Doctoral researcher Gataulina Iuliia

30000 €

Assembling a postsocialist university: The politics of higher education in Russia

Tieteellinen tutkimus / siihen pohjautuva työ | Yksivuotinen

The PhD project engages with the politics of higher education in Russia. The main research task is to critically examine whether and how “neoliberalization” reshapes the contemporary field of Russian higher education. However, neoliberalization is a contested concept. In the existing scholarship, the neoliberalisation of university is mainly theorised from “Western” contexts. My interest lies in problematizing claims about neoliberalization of higher education in the context of postsocialist realities, authoritarian political system and state control: it is argued that neoliberal practices play a manifold role in the process referred to as ‘authoritarian modernization’ in Russia facilitating neo-authoritarian and neoconservative restoration, including the field of higher education and research. The main theoretical framework of this research is assemblage theory that allows to analyze the politics of higher education in a relational manner.
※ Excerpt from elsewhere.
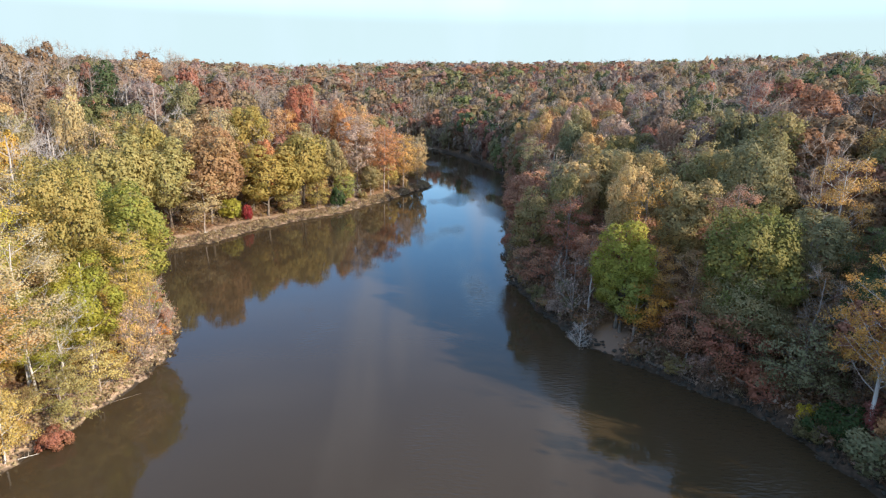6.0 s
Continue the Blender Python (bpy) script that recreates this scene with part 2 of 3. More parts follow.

Thus, the university assemblage is not local nor global production, but rather a patchwork of different parts coming from the “near” and the “far”: features of neoliberal higher education (“global”) intertwine with more “local” (or territorialized) elements such as the authoritarian and neoconservative features in Russian politics and governance, demands of local economies, or academic subjectivities partly informed by postsocialist legacies. The project, furthermore, aims at performing a ‘reparative reading’ of university politics detailing the practices of care and collegiality within the neoliberal–authoritarian university and creating democratic and postcapitalist imaginaries for higher education and research. Methodologically, this research is a non-local ethnography, which challenge the “territorialisation” of the research design; the scope of the project goes beyond national territorial or semantic boundaries keeping in mind that the neoliberalisation of higher education create various assemblages across borders.